The Mortgage Field Services Industry is being assailed on multiple fronts as Eric Miller’s nearly defunct National Association of Mortgage Field Services (NAMFS) struggles to even keep the lights on in Stow, OH. For years, Foreclosurepedia has trumpeted the dire warnings about the coming employee misclassification litigation. And for years, Eric Miller, NAMFS Executive Director, as he assuaged fears much like a purveyor of snake oil in the Oklahoma Territory. Fact of the matter is that Miller is payed over ONE HUNDRED AND TWENTY THOUSAND DOLLARS PER YEAR to do nothing other than recommend that NAMFS members work amongst themselves with respect to employee misclassification under the Dynamex ruling in California. To put that into perspective, Eric Miller’s annual salary consumes OVER EIGHTY PERCENT OF ALL NAMFS MEMBER DUES! And for the 6th year running, Foreclosurepedia had to file an IRS 13909 Complaint in order to compel Eric Miller and Justis Smith, NAMFS President and CEO of Rowe Enterprises, to release their IRS 990 income tax forms required under federal law.
Curated articles on LinkedIn opined as follows,
The majority of Americans now consider renting more affordable than buying a home — a belief that could foreshadow a decline in home sales. 78% of those surveyed by Freddie Mac say renting is more affordable than home ownership, up 11% from just six months ago. And a further 58% of renters say they don’t currently have plans to buy a home. Rental prices have steadied in recent months as supply hits a three-decade high, while home prices have been rising faster than income.
Why is this serious? Well, we are shifting from an individual, owner occupied housing environment into an institutional based environment. To put it in layman’s terms, individuals are foreclosed upon, institutional owners are not. And according to the Wall Street Journal, some 78% of people now say that renting is more affordable than owning, according to survey data to be released Tuesday by mortgage company Freddie Mac. That is up 11 percentage points from only six months ago.
Let that number sink in, for just a moment. As of 2017, there were roughly 325 million people in the US. Out of those, nearly 93 million were of legal age to purchase homes. What Freddie Mac is saying is that SEVENTY TWO AND A HALF MILLION PEOPLE have thrown in the towel with respect to home ownership!
From a serviceable, volume point-of-view, the Industry has had its light at the end of the tunnel permanently shut off. Even if a new Crisis hits tomorrow morning — and Foreclosurepedia predicts it will not arrive until at least FY2019Q3 — there will be no help for Minority Females and Labor still languishing under the Draconian employee misclassification and outright theft of wages vis-a-vis chargebacks for 18 months to come.
And it is not simply the fact that there is no inventory upon which to service, debt in all of its aspects is eating away at the underlying economic house of cards in the US. Vox had this to say about student loan debt which even the NAR wrote a document upon,
The average student loan debt in the US is $32,731, according to the Federal Reserve — and the collective student debt carried by all Americans hovers around $1.5 trillion. These high debt levels prevent millennials from purchasing homes, even if they really want to. A 2017 study by the National Association of Realtors (NAR) and American Student Assistance found that student debt delays millennial homeownership for seven years.

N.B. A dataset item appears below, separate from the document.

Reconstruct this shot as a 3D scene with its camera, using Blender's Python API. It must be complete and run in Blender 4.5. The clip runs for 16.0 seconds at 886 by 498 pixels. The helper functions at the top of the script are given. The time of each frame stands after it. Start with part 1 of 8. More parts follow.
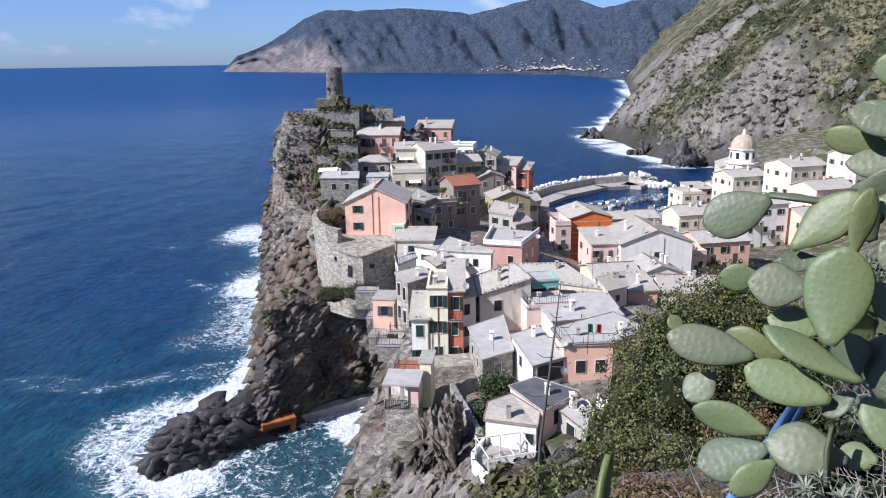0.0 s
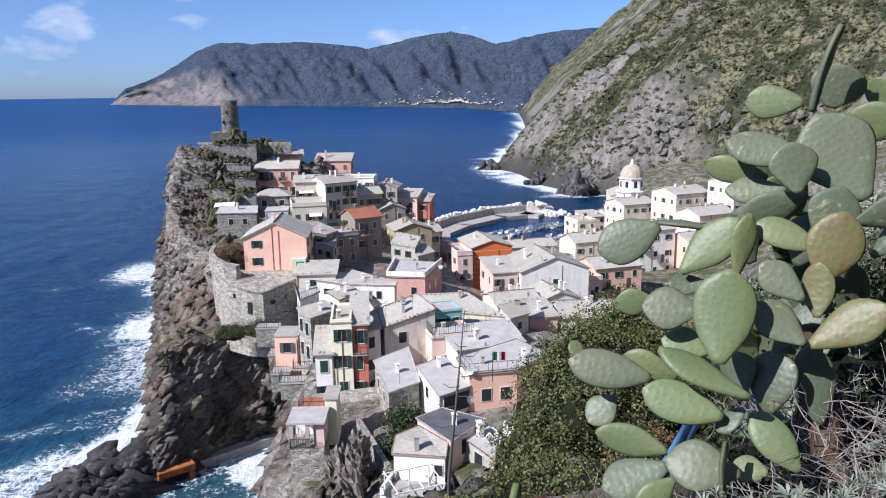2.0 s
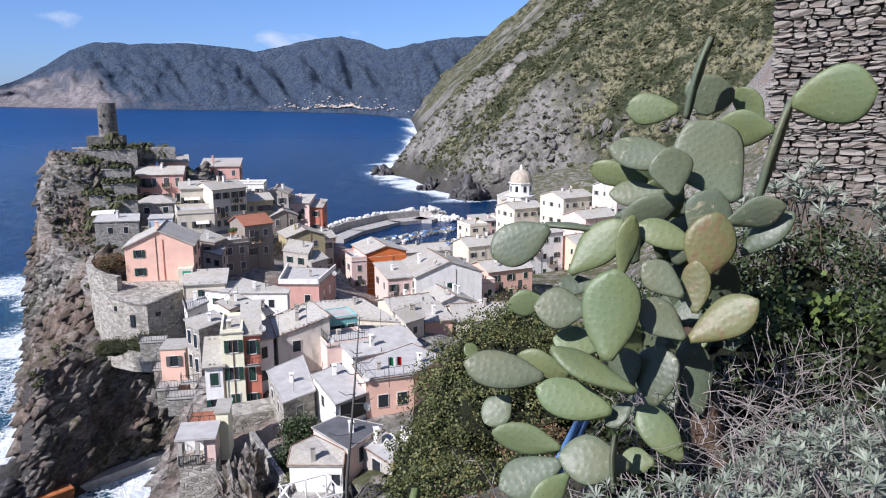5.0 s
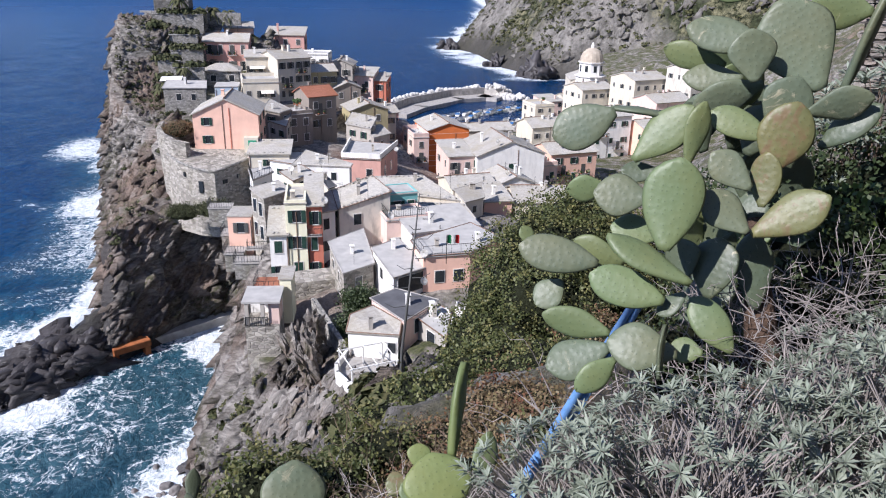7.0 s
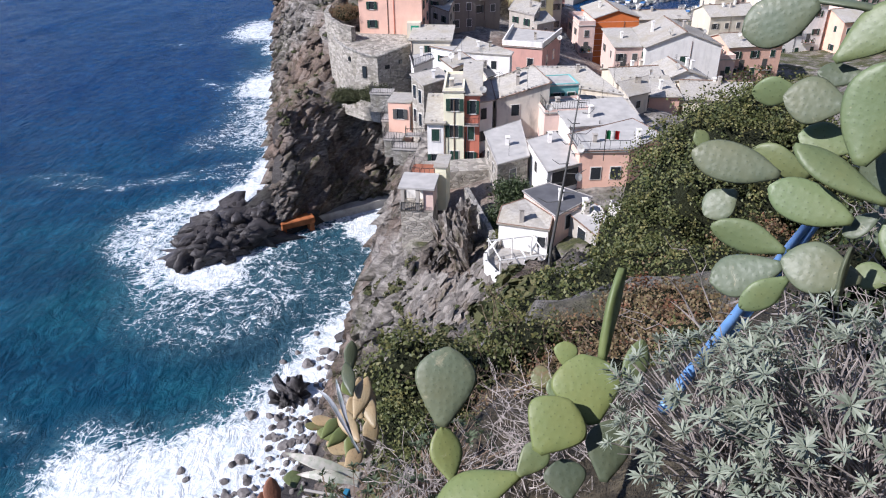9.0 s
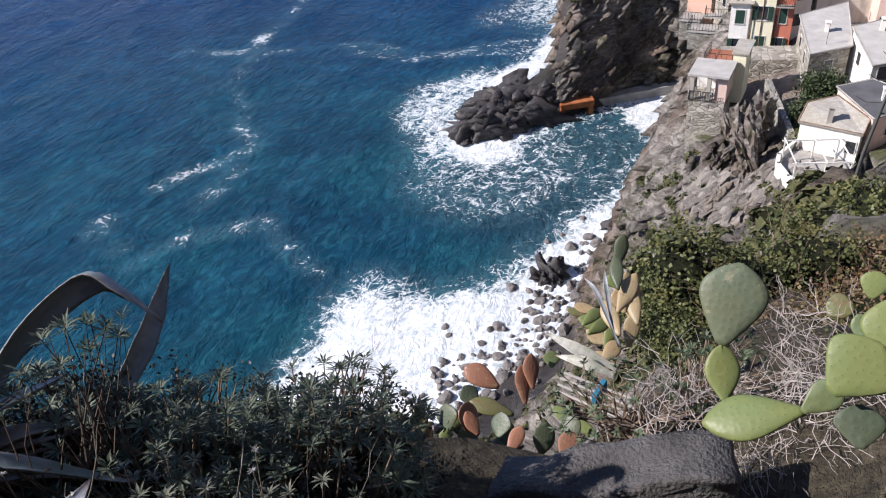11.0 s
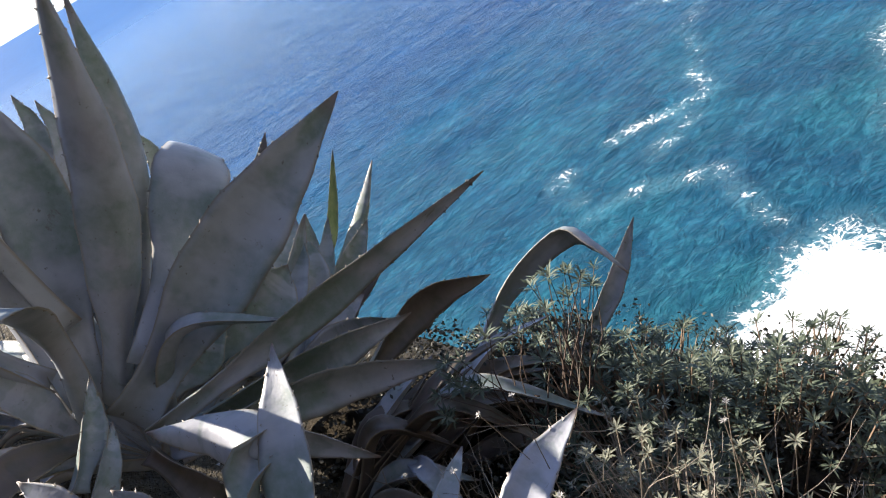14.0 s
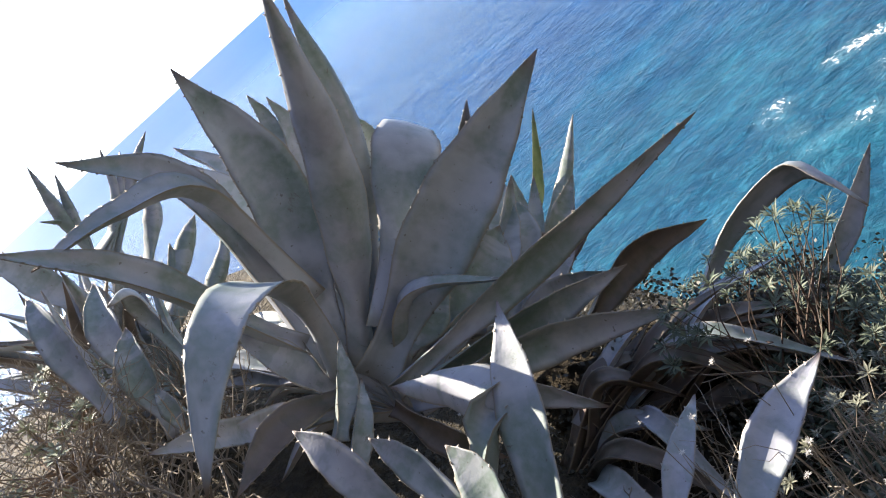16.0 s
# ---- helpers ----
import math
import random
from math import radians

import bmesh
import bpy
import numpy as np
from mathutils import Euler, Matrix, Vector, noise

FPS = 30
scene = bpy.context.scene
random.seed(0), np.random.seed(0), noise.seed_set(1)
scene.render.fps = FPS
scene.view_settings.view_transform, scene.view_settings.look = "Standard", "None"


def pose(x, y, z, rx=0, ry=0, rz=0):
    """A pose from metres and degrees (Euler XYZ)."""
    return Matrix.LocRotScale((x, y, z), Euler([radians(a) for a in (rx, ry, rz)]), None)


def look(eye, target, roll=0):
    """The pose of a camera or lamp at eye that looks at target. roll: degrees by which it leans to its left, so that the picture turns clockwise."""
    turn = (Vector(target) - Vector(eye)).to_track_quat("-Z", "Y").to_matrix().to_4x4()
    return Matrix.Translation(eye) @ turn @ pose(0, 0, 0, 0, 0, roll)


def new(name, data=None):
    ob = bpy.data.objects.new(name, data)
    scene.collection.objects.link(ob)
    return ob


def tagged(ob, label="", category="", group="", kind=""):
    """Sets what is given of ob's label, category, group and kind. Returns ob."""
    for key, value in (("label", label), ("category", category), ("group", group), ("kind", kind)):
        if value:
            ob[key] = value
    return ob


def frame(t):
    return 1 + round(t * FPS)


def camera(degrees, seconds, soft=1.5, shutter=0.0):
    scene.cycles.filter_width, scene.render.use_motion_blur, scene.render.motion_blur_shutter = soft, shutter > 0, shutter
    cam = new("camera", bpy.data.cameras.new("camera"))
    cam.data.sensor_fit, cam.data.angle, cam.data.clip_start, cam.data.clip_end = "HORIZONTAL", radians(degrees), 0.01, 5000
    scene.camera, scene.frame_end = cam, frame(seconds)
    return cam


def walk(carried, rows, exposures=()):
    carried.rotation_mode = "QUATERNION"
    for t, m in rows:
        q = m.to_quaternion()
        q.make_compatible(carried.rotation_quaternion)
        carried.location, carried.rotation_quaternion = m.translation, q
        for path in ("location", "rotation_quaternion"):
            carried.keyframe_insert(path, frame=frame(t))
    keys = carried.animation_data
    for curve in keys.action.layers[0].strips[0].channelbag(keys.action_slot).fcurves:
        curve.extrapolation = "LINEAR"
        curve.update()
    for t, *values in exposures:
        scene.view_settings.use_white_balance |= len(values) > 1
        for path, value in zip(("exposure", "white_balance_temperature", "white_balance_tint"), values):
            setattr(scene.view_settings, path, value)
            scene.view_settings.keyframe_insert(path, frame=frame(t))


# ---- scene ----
# ---- camera and its walk: t, x, y, z, yaw, pitch, roll ----
from mathutils.bvhtree import BVHTree

PATH = [
    (0.0, -0.000, 0.000, 58.000, -0.00, -14.29, -0.93),
    (0.5, 0.005, 0.011, 57.997, -1.92, -13.46, -1.05),
    (1.0, 0.003, 0.013, 57.999, -4.31, -13.05, -0.65),
    (1.5, 0.003, 0.011, 57.998, -6.20, -12.48, -0.53),
    (2.0, 0.002, 0.011, 58.000, -7.79, -11.93, -0.77),
    (2.5, 0.005, 0.012, 57.998, -9.26, -11.96, -0.78),
    (3.0, 0.004, 0.015, 58.000, -10.90, -11.04, -0.69),
    (3.5, 0.006, 0.016, 57.998, -12.94, -11.34, -0.26),
    (3.7, 0.002, 0.010, 57.998, -13.74, -11.45, -0.10),
    (5.8, 0.008, 0.028, 57.995, -16.44, -11.73, -0.12),
    (6.0, 0.010, 0.029, 57.995, -16.38, -12.16, -0.08),
    (6.5, 0.008, 0.032, 57.994, -14.74, -16.25, 0.51),
    (7.0, 0.015, 0.030, 57.995, -11.44, -21.00, 1.30),
    (7.5, 0.007, 0.028, 57.996, -8.86, -23.36, 1.00),
    (8.0, 0.008, 0.030, 57.994, -7.03, -24.53, 0.72),
    (8.2, 0.008, 0.030, 57.994, -5.69, -25.58, 0.55),
    (10.3, -0.058, 0.088, 58.029, 16.68, -34.47, -4.14),
    (10.5, -0.064, 0.088, 58.022, 19.24, -35.28, -4.97),
    (11.0, -0.069, 0.079, 58.019, 26.92, -36.92, -7.99),
    (11.5, -0.067, 0.066, 58.023, 37.06, -36.21, -11.33),
    (12.0, -0.066, 0.058, 58.026, 43.84, -35.41, -14.00),
    (12.5, -0.068, 0.049, 58.035, 51.67, -34.51, -18.20),
    (13.0, -0.066, 0.050, 58.040, 56.44, -33.22, -22.57),
    (13.5, -0.055, 0.043, 58.055, 61.94, -31.92, -27.43),
    (14.0, -0.053, 0.041, 58.067, 67.03, -28.65, -31.09),
    (14.5, -0.048, 0.031, 58.077, 71.48, -28.02, -33.58),
    (15.0, -0.048, 0.025, 58.077, 76.12, -27.40, -36.24),
    (15.5, -0.047, 0.018, 58.090, 81.36, -25.99, -39.86),
    (16.0, -0.037, 0.009, 58.098, 82.88, -21.95, -42.49),
]


def held(x, y, z, yaw, pitch, roll):
    return pose(x, y, z, 0, 0, yaw) @ pose(0, 0, 0, 90 + pitch) @ pose(0, 0, 0, 0, 0, roll)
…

Let’s go further, though. The deficit in which the US is running at is roughly $27 trillion. That alone is serious; however, it gets more serious when we begin to closely examine the costs to service the interest on the debt which comes in at well over $523 billion. And when you begin to see the Chinese, Saudis, and Russians decide to stop purchasing our debt — and that day is not far off — the 2008 Crisis will look like a joke. Corporate tax receipts are at a SEVENTY FIVE YEAR LOW!
There is some money out there. Hedge Funds are ripping and rolling throughout the East Coast with flips and tenant occupied work. Surprisingly, though, even the Hurricane work, normally readily available, is being adulterated with respect to NAMFS members attempting to come in and land contracts and not even understanding basic concepts like Assignment of Benefits (AoB) and other necessary forms which kick off the restoration process. When combined with the simple and salient fact that most of these homes damaged require both the financial institution and the homeowner to sign off on payments, the environment is becoming ripe for fraud from Day One.
What we do know is this: The Industry has forever been altered by Eric Miller and NAMFS — and not in a positive way. Billions of dollars have been defrauded from financial institutions, government sponsored enterprises, the US government, and Labor. This has been witnessed, first hand, in the federal deposition given by Shari Nott in the Involuntary Bankruptcy of National Field Network owned by Jack Jaffa of Jaffa & Associates.